Les tensions politiques qui prévalent au Liban depuis la chute du gouvernement le 12 janvier affectent de nombreux secteurs économiques, en particulier ceux qui sont liés au tourisme.
Le calme dans certaines rues de la capitale généralement grouillantes, comme la rue Gouraud à Gemmayzé, témoigne de l'ampleur de la baisse d'activité qui touche plusieurs secteurs, dans toutes les régions. Les Libanais ont en effet déserté les restaurants à midi et le soir, explique au Commerce du Levant le président du syndicat des propriétaires de restaurants Paul Ariss. Une baisse est même notée ces derniers jours au niveau des livraisons des repas à domicile, ajoute-t-il. Mardi, de nombreuses personnes ont préféré ne pas se rendre sur leur lieu de travail, certaines écoles ont même fermé.
Si la récession dans le secteur de la restauration a commencé depuis juin 2010, date des heurts de l’armée libanaise et de l’armée israélienne à Adaissé, « avec une baisse de 25 à 30% de l’activité, la situation s’est aggravée depuis la démission du gouvernement, avec une baisse mensuelle de plus de 50% du chiffre d’affaires de certains restaurants. La baisse annuelle est encore plus importante», explique Ariss. Ces variations sont données à titre indicatif, en l’absence de données chiffrées, souligne-t-il.
Les restaurants avaient connu une légère hausse en termes de fréquentation en fin de semaine dernière, mais les incidents accompagnant les consultations parlementaires pour la nomination d’un nouveau premier ministre lundi et mardi ont ralentir à nouveau l’activité.
Le secteur hôtelier connaît aussi une baisse drastique du taux d'occupation "qui est tombé à 10 et 20% ces deux derniers jours contre 50% en période normale", selon une déclaration mardi du président de la Fédération libanaise des syndicats touristiques Amine Khayat.
Même son de cloche dans les agences de voyage. Maud Nakhal, responsable de l'entreprise éponyme, note une chute des réservations pour les vacances d’été des Libanais. «Généralement, nos clients s’y prennent à temps pour les vacances en juillet, août et septembre à l'étranger, parce qu’ils peuvent bénéficier de meilleures offres», ajoute-t-elle. «Ceux qui ont déjà réservé n’ont pas systématiquement annulé, mais nous n’avons plus de nouvelles demandes de réservations depuis la chute du gouvernement». Les voyageurs de février semblent aussi avoir remis leurs déplacements.

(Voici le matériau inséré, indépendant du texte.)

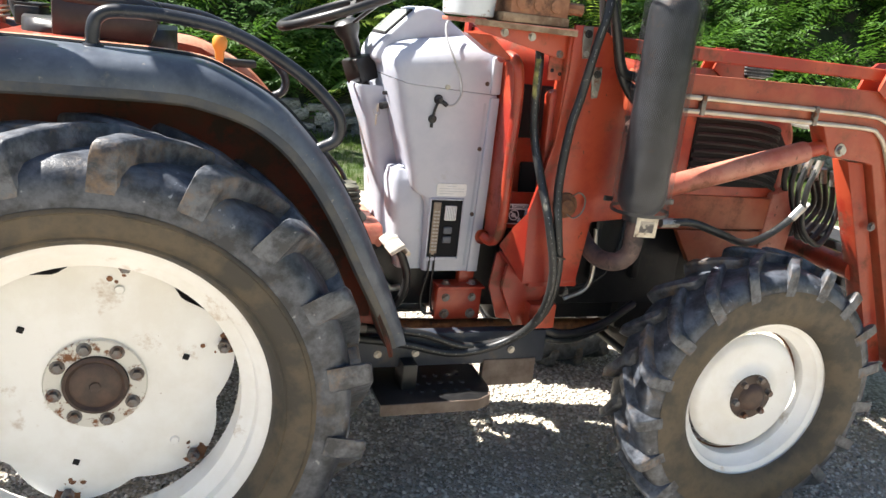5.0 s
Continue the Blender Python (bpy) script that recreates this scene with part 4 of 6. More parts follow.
def bonnet():
    rings = []
    for x, w, z0, z1 in ((1.195, 0.255, 1.12, 1.598), (1.25, 0.262, 1.12, 1.602), (1.6, 0.268, 1.11, 1.575), (2.0, 0.270, 1.10, 1.535), (2.3, 0.262, 1.10, 1.495), (2.42, 0.245, 1.10, 1.46), (2.47, 0.22, 1.12, 1.42)):
        sec = [(w, z0), (w, z1 - 0.10), (w - 0.012, z1 - 0.055), (w - 0.045, z1 - 0.018), (w - 0.10, z1), (0, z1 + 0.012)]
        sec = sec + [(-y, z) for y, z in sec[-2::-1]]
        rings.append([(x, y, z) for y, z in sec])
    b = part("bonnet", loft(rings), M_RED, tractor, "red tractor bonnet with black side grilles")
    for s in (-1, 1):
        # black slabs painted as the shade inside the side openings, with ribs
        part("side_opening", mirror(prism([(1.262, 1.278), (1.47, 1.278), (1.47, 1.455), (1.258, 1.455)], 0.256, 0.272, bev=0.004), s), M_SEAM, b, "black slab standing for the shaded opening beside the engine")
        part("side_opening", mirror(prism([(1.306, 1.046), (1.47, 1.046), (1.47, 1.197), (1.297, 1.197)], 0.256, 0.272, bev=0.012), s), M_SEAM, b, "black slab standing for a shaded slotted opening")
        part("engine_side_panel", mirror(box((1.36, 0.255, 1.10), (0.33, 0.012, 0.22), b=0.003), s), M_RED, b, "red panel beside the engine")
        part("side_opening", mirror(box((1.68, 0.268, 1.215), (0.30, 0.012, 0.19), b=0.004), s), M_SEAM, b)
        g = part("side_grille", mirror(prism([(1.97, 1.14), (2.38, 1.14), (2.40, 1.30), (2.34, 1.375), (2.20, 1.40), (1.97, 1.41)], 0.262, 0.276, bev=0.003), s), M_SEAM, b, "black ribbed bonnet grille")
        for k in range(8):
            z = 1.165 + 0.031 * k
            part("grille_rib", mirror(tube([(1.975, 0.278, z + 0.012), (2.10, 0.281, z + 0.012), (2.25, 0.280, z + 0.004), (2.34, 0.277, z - 0.012), (2.385 - 0.006 * k, 0.272, z - 0.03)], 0.0075, 6, 3), s), M_BLACK, g)
        part("side_rail", mirror(prism([(1.80, 0.968), (2.46, 0.975), (2.46, 1.098), (1.80, 1.108)], 0.235, 0.275, bev=0.006), s), M_BOOM2, b, "red lower bonnet rail")
        part("nose_cheek", mirror(prism([(2.36, 0.86), (2.50, 0.88), (2.52, 1.08), (2.46, 1.14), (2.38, 1.12)], 0.20, 0.282, bev=0.012), s), M_REDOLD, b)
        name = part("name_badge", mirror(box((1.742, 0.2715, 1.349), (0.19, 0.004, 0.058), b=0.0015), s), M_INK, b, "black badge strip with white italic figures")
        part("badge_line", mirror(box((1.742, 0.2740, 1.3185), (0.19, 0.002, 0.003)), s), M_GREYINK, name)
        figures = bpy.data.curves.new("badge_figures", "FONT")
        figures.body, figures.size, figures.extrude, figures.align_x, figures.shear, figures.offset = "400+4", 0.056, 0.0004, "CENTER", 0.25, 0.0012
        me = bpy.data.meshes.new_from_object(bpy.data.objects.new("badge_curve", figures))
        me.materials.append(M_LABEL)
        fg = new("badge_figures", me)
        fg.matrix_world = pose(1.742, 0.2742 * s, 1.333, 90, 0, 0 if s < 0 else 180)
        fg.parent = name
    for s in (-1, 1):
        part("lower_guard", mirror(prism([(1.98, 0.966), (2.02, 0.90), (2.06, 0.84), (2.12, 0.81), (2.40, 0.80), (2.42, 0.966)], 0.235, 0.268, bev=0.006), s), M_BOOM2, b, "orange-red lower guard plate")
    nose = part("nose_grille", box((2.476, 0, 1.24), (0.02, 0.36, 0.26), b=0.006), M_SEAM, b, "dark front grille")
    for k in range(6):
        part("grille_rib", box((2.488, 0, 1.14 + 0.04 * k), (0.01, 0.36, 0.012), b=0.003), M_BLACK, nose)
    for y in (-0.13, 0.13):
        part("headlight", lathe([(0.0, 0.012), (0.04, 0.008), (0.045, 0.0)], (2.485, y, 1.36), "x", 20), M_LED, nose)
    return b


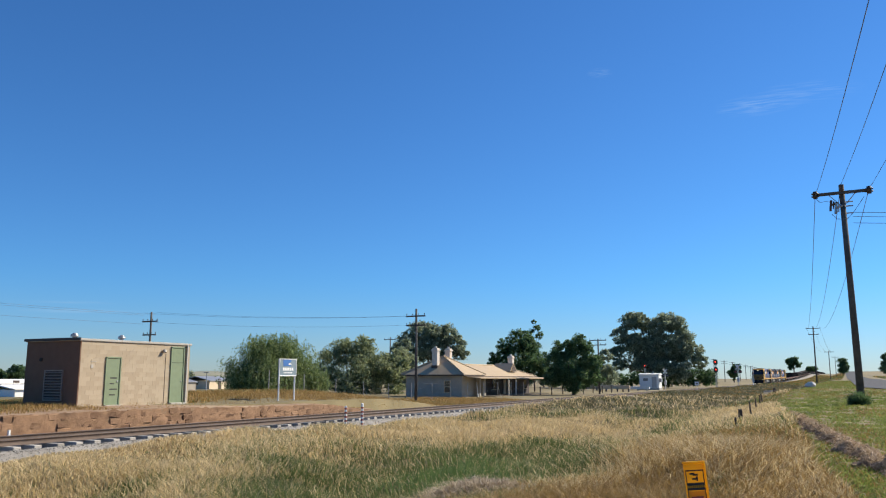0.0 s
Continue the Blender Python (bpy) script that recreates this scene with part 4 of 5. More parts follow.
    for x in (7.0, 14.0):
        part("door", box(B(), x, x + 0.9, 0.55, 0.6, 0.12, 2.1), "house_cream", h, "faded cream door")
    for x in (10.3, 18.0, 21.4):
        win = part("window", box(B(), x, x + 1.0, 0.55, 0.6, 0.8, 2.0), "glass_dark", h)
        part("window_sill", box(B(), x - 0.1, x + 1.1, 0.48, 0.6, 0.72, 0.8), "house_cream", win)


build_house()


# ---- trees ----
def leaves(name, c, size, rng, material, outward, hang=0.0):
    """One small four-sided leaf spray at each centre, turned at random."""
    n = len(c)
    a = rng.normal(size=(n, 3))
    a /= np.linalg.norm(a, axis=1)[:, None]
    nrm = outward * 0.7 + rng.normal(size=(n, 3)) * 0.6
    nrm /= np.linalg.norm(nrm, axis=1)[:, None]
    a = a - (a * nrm).sum(1)[:, None] * nrm
    a[:, 2] -= hang
    a /= np.linalg.norm(a, axis=1)[:, None]
    b = np.cross(nrm, a)
    b /= np.linalg.norm(b, axis=1)[:, None]
    l = size * rng.uniform(0.6, 1.4, (n, 1))
    w = l * (0.5 if hang < 0.5 else 0.36)
    v = np.stack([c - a * l, c + b * w - a * l * 0.1, c + a * l, c - b * w + a * l * 0.15], 1).reshape(-1, 3)
    return sheet(name, v, np.arange(4 * n).reshape(n, 4), material)


def build_tree(name, at, turn, label, lobes, material, count, size, seed, trunk=0.25, hang=0.0, group="trees"):
    """lobes: (x, y, z, radius) from the base. Each lobe is a cloud of sprays, thinner inside."""
    rng = np.random.default_rng(seed)
    t = thing(name, at, label, "tree", group, turn)
    lo = np.array(lobes, float)
    share = lo[:, 3] ** 2 / (lo[:, 3] ** 2).sum()
    cs, outs = [], []
    for (x, y, z, r), w in zip(lo, share):
        k = max(14, int(16 + 15 * r))
        d = rng.normal(size=(k, 3))
        d /= np.linalg.norm(d, axis=1)[:, None]
        cen = np.array([x, y, z]) + d * r * (rng.uniform(0.15, 1.0, (k, 1)) ** 0.5) * np.array([1, 1, 0.85])
        m = int(count * w / k) + 1
        for q in cen:
            if hang > 0.5:
                # strands that hang from the clump
                k2 = max(2, m // 22)
                top = q + rng.normal(0, 0.16 * r, (k2, 3)) * np.array([1.3, 1.3, 0.6])
                drop = rng.uniform(0.5, 1.5, k2) * r
                i = np.repeat(np.arange(k2), 22)
                f = rng.uniform(0, 1, len(i))
                p = top[i] + rng.normal(0, 0.05, (len(i), 3))
                p[:, 2] -= f * drop[i]
                p[:, :2] += (p[:, :2] - np.array([x, y])) * (0.10 * np.sin(f * 3.0))[:, None]
                cs.append(p)
                outs.append(rng.normal(size=p.shape) * 0.4 + (q - np.array([x, y, z])) / r)
                continue
            p = rng.normal(size=(m, 3))
            p /= np.linalg.norm(p, axis=1)[:, None]
            rad = 0.34 * r * rng.uniform(0.5, 1.25)
            o = p * (rng.uniform(0, 1, (m, 1)) ** 0.5) * rad
            o[:, 2] *= 0.75
            cs.append(q + o)
            outs.append(p * 0.5 + (q - np.array([x, y, z])) / r)
    c, o = np.concatenate(cs), np.concatenate(outs)
    keep = c[:, 2] > 0.15
    crown = new("crown", leaves("crown", c[keep], size, rng, material, o[keep], hang))
    crown.parent = t
    rr = random.Random(seed)
    bm = B()
    top = float(np.percentile(c[:, 2], 35))
    pts = [Vector((0, 0, -0.3)), Vector((rr.uniform(-0.2, 0.2), 0, top * 0.4)), Vector((rr.uniform(-0.3, 0.3), rr.uniform(-0.2, 0.2), top))]
    rod(bm, pts[0], pts[1], trunk, trunk * 0.75, 9)
    rod(bm, pts[1], pts[2], trunk * 0.75, trunk * 0.5, 8)
    part("trunk", bm, "bark", t)
    bm = B()
    for x, y, z, r in lobes:
        q = Vector((x, y, z))
        mid = pts[1].lerp(q, 0.5) + Vector((0, 0, -0.15 * r))
        rod(bm, pts[1], mid, trunk * 0.45, trunk * 0.28, 6)
        rod(bm, mid, q, trunk * 0.28, trunk * 0.08, 6)
    part("limb", bm, "bark", t)
    return t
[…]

Si les Libanais se détournent des dépenses secondaires, leurs vieux réflexes de constituer des stocks alimentaires réapparaissent petit à petit. « Nous avons noté une légère augmentation de la demande sur les produits de première nécessité, comme les boites de conserves, les céréales et les produits pour bébés (couches, lait…), estimée entre 10 et 20%. Une tendance contraire a été notée pour les autres produits », explique un responsable dans la chaîne de grandes surfaces Spinneys.
Le secteur touristique pourrait aussi souffrir de la situation politique. Maud Nakhal souligne à ce niveau des annulations de réservations par des touristes turcs de leur déplacement au Liban pendant leurs vacances en février. Ces nouveaux touristes qui ont choisi le Liban avec l’abolition des formalités de visa, et qui devaient affluer par groupes de 50 à 100 personnes, ont commencé à annuler leurs réservations, ajoute-t-elle.
Pour Maud Nakhal, s’il y a un retour à la normale dans les jours à venir, il est encore possible de sauver la saison de vacances. Si elle perdure, « nous serons dans une situation catastrophique, semblable à celle de 2008 », après le coup de force à beyrouth du Hezbollah.
Les pronostics sont tout aussi moroses du côté des restaurateurs. « La crise politique doit se résoudre au plus tôt. Sinon, les effets seront catastrophiques pour le secteur. Durant les trois dernières années, pas moins de 1500 restaurants ont ouvert leurs portes au Liban, avec des investissements importants et des dettes bancaires pour 80% d’entre eux. Les loyers sont très élevés dans des régions comme le centre-ville de Beyrouth, Achrafié ou Hamra. Laissés à eux-mêmes, les restaurants n’auront pas d’autre alternative que de demander aux banques un rééchelonnement de leurs dettes », prévoit Ariss.